The gym which will offer many modalities for recovery believes cannabis can be an excellent addition to spa treatments.
“Cannabis is a fabulous tool to help quiet the mind and relax,” Kingsbury said.
Beyond the spa and the fitness floor, Seibo Shen, a recreational ji jitsu fighter and CEO of VapeXhale and Cannathlete will be offering the healthiest means of cannabis consumption to athletes. Shen is masterminding healthy products for PPF members to purchase onsite, providing them with just the right dosage of cannabis sans concern of excess smoke and sugar.
Shen explained that cannabis encourages a state of homeostasis so beyond getting the dosage, right athletes at PPF will work with trainers before workouts on breathing, settling into the optimal state for both consumption and exercise.
“Since I’ve started implementing these practices into my own workouts my rate of injury has exponentially decreased,” Shen said.
While cannabis can be a great way for the masses to improve their athletic experiences for professional athletes acceptance of cannabis is more dire. Recreations like the NFL are at a tipping point, realizing that they must find sustainable alternatives to opiates to treat their athletes.
Michael Cindrich is a defense attorney and co-founder of Gridiron Cannabis Coalition (GCC), an organization which works to fund research and educate professional sports teams on the the importance of providing an organic treatment option to their athletes.
Cindrich, whose father played in the NFL, grew up exposed to many catastrophic sports injuries and was no stranger to the fact that there is an extreme lack of holistic alternatives to the multitude of opiates that many players become dependent upon due to the constant battering their bodies endure. He joined forces with passionate retired athletes and formed GCC as a means of providing adequate education and representation to players.
“I wanted to help get rid of the stigma behind using healthy and beneficial treatments for their bodies. Historically prescription drugs are counterproductive and create side effects that lead to addiction.
Cindrich continued, “Instead of just putting a band-aid on the problem, cannabis can provide a natural treatment and protection from traumatic brain injuries.”
Cindrich is thrilled with the attention GCC has brought to this issue and the empowerment it is providing athletes.

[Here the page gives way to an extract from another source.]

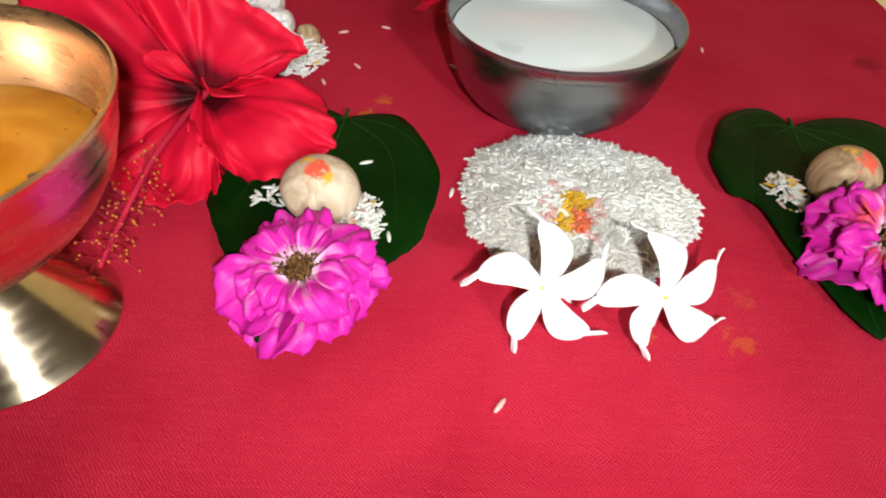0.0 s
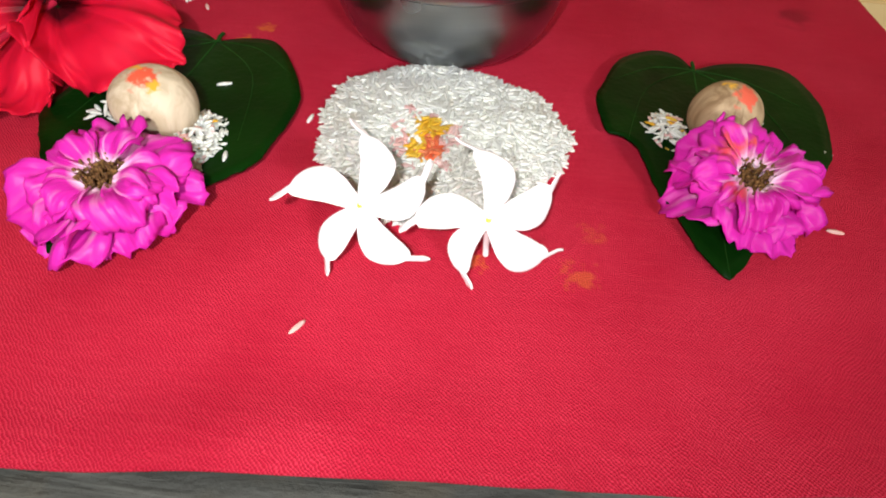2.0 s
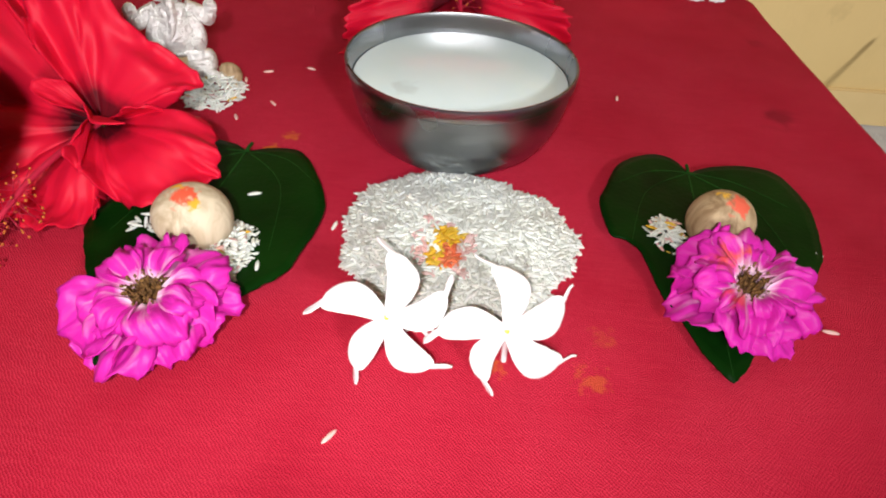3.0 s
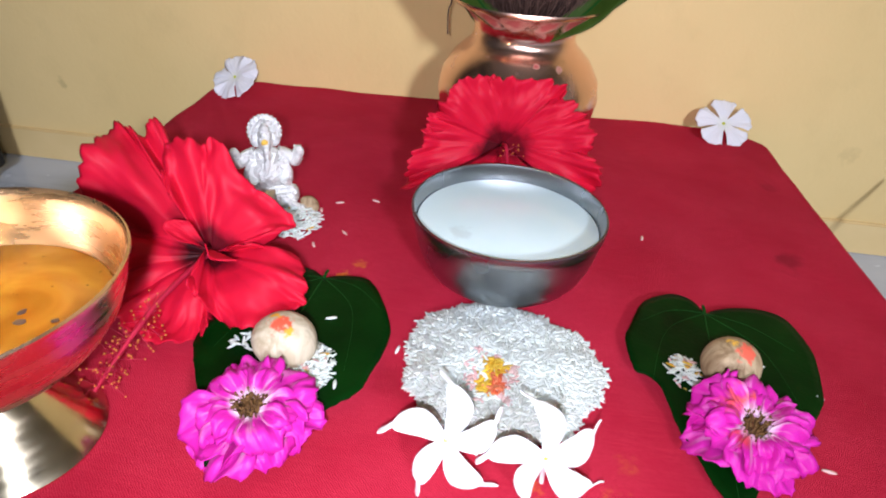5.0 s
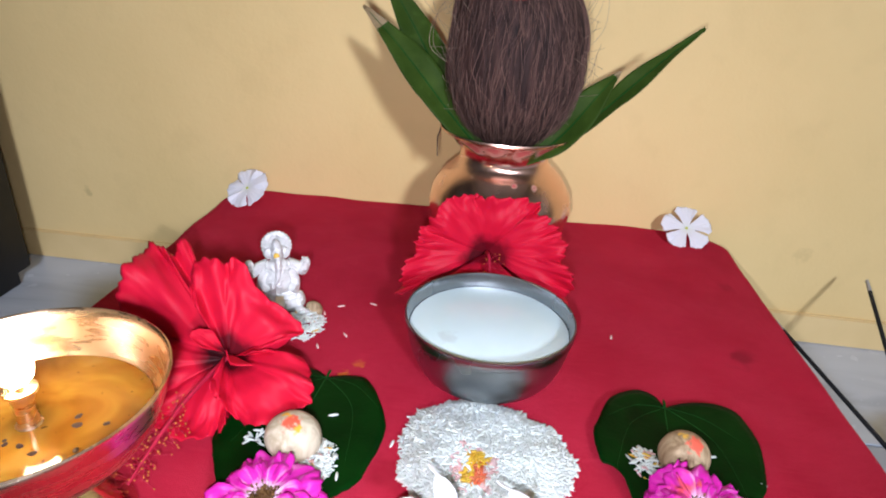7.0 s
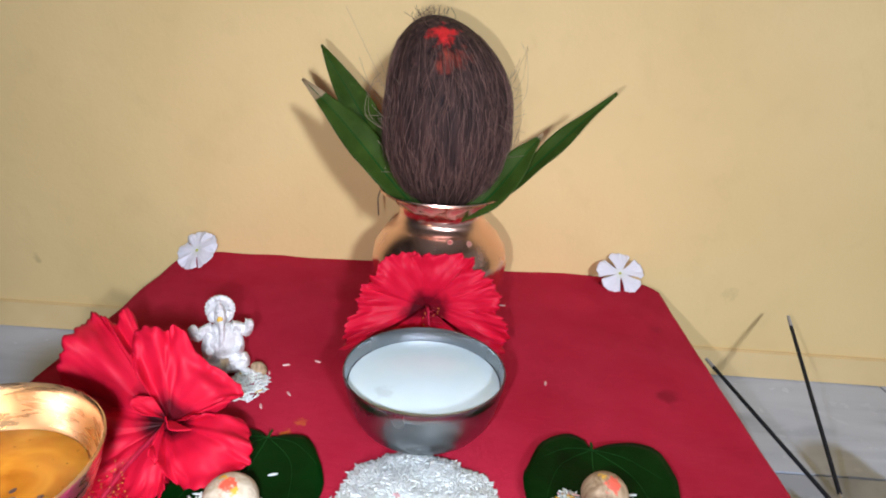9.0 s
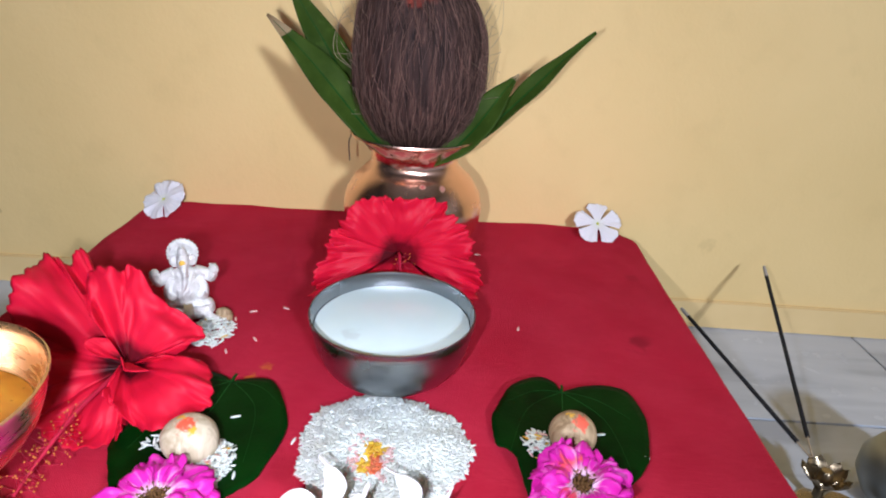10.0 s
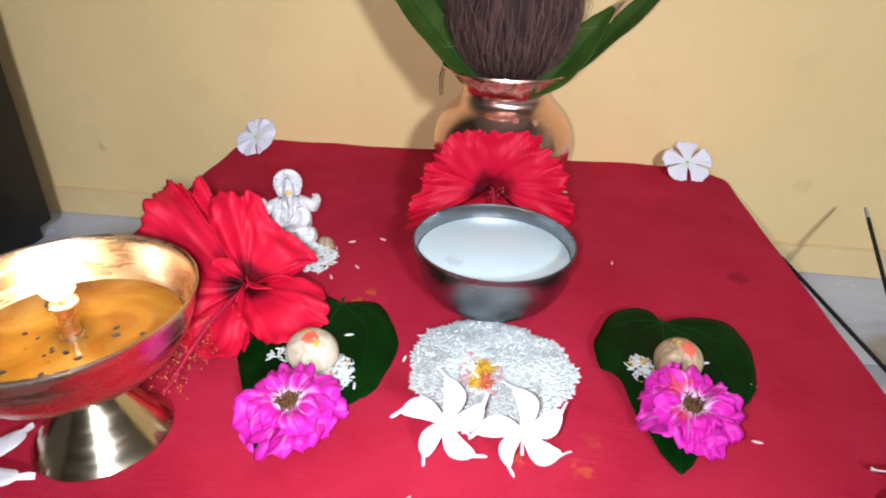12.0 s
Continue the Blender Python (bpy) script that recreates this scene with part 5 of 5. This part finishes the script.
def incense(top, foot_at, label):
    top, foot_at = Vector(top), Vector(foot_at)
    ob = thing("incense_stick", foot_at, label, "incense stick", "incense sticks")
    d = top - foot_at
    part("splint", Geo().tube([(0, 0, 0), d * 0.10], 0.0008, 8), M["bamboo"], ob)
    coating = part("coating", Geo().tube([d * 0.08, d * 0.5, d * 0.93], 0.0019, 10), M["incense"], ob)
    part("ash_tip", Geo().tube([d * 0.93, d * 1.0], [0.0020, 0.0016], 10), M["ash"], coating, "grey ash tip")
    return ob


incense((0.4085, 0.379, -0.013), (HX - 0.006, HY + 0.012, FLOOR + 0.036), "upright black incense stick with grey ash tip in holder")
incense((0.312, 0.335, -0.047), (HX - 0.008, HY + 0.012, FLOOR + 0.036), "slanting black incense stick with grey ash tip in holder")

grey_pot = thing("metal_pot", (0.448, 0.152, FLOOR), "dull grey rounded metal pot standing on marble floor", "pot")
part("body", Geo().lathe([(0.0, 0.0), (0.022, 0.0), (0.034, 0.008), (0.041, 0.022), (0.041, 0.036), (0.034, 0.050), (0.026, 0.057), (0.030, 0.064), (0.029, 0.066), (0.024, 0.058), (0.030, 0.050), (0.038, 0.035), (0.036, 0.02), (0.02, 0.004), (0.0, 0.003)], 48), M["dull_steel"], grey_pot)

cabinet = thing("cabinet", (-0.713, 0.137, FLOOR), "tall plain black lacquered cabinet standing on marble floor", "cabinet")
part("carcass", bevel_box(-0.215, 0.215, -0.22, 0.22, 0.02, 0.80, 0.003), M["black"], cabinet, "", False)
part("plinth", bevel_box(-0.205, 0.205, -0.21, 0.21, 0.0, 0.02, 0.002), M["black"], cabinet, "", False)

# ---------------------------------------------------------------- marble slabs
tile_cache = {}
ys = [WALL - 0.001, 0.2495, -0.3505, -0.9505, -1.5505, -1.899]
xs = [-1.599, -1.24, -0.64, -0.04, 0.56, 1.16, 1.699]
for i in range(len(xs) - 1):
    for j in range(len(ys) - 1):
        w, h = xs[i + 1] - xs[i] - 0.002, ys[j] - ys[j + 1] - 0.002
        key = (round(w, 3), round(h, 3))
        if key not in tile_cache:
            tile_cache[key] = bevel_box(-w / 2, w / 2, -h / 2, h / 2, -0.0025, 0.0, 0.0006).mesh("slab", M["marble"], False)
        slab = new("slab", tile_cache[key])
        slab.parent = floor
        slab.location = ((xs[i] + xs[i + 1]) / 2, (ys[j] + ys[j + 1]) / 2, FLOOR)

“We’ve created a movement in the NFL and athletes,” he said. “By setting a platform where players can be honest about their use and its benefits we have opened many people’s eyes to the benefits of this medicine.”
Presently GCC is working on raising money to fund a foundation for retired players to detox from the multitude of opiates they have become dependent on. They have also raised enough money to fund an upcoming study where 30 NFL players will ingest varying levels of cannabis under medical supervision.
“We have a long way to go to change NFL perception but we’ve made a solid start,” Cindrich said. “I am very hopeful through our research cannabis will become accepted as medicine and treatment for athletes.”
With the aid of people like Cindrich, the team at PPF and fit cannabis users like Crittenden can finally venture out of the closet and congregate in a designated space to workout with pride.
“We are gathering people who have a common bond for the love of the plant,” Shen said. “We hope to leverage this ideology beyond cannabis, allowing our members to lower stress and lead more fulfilling lives.”
Do you use cannabis in your workouts?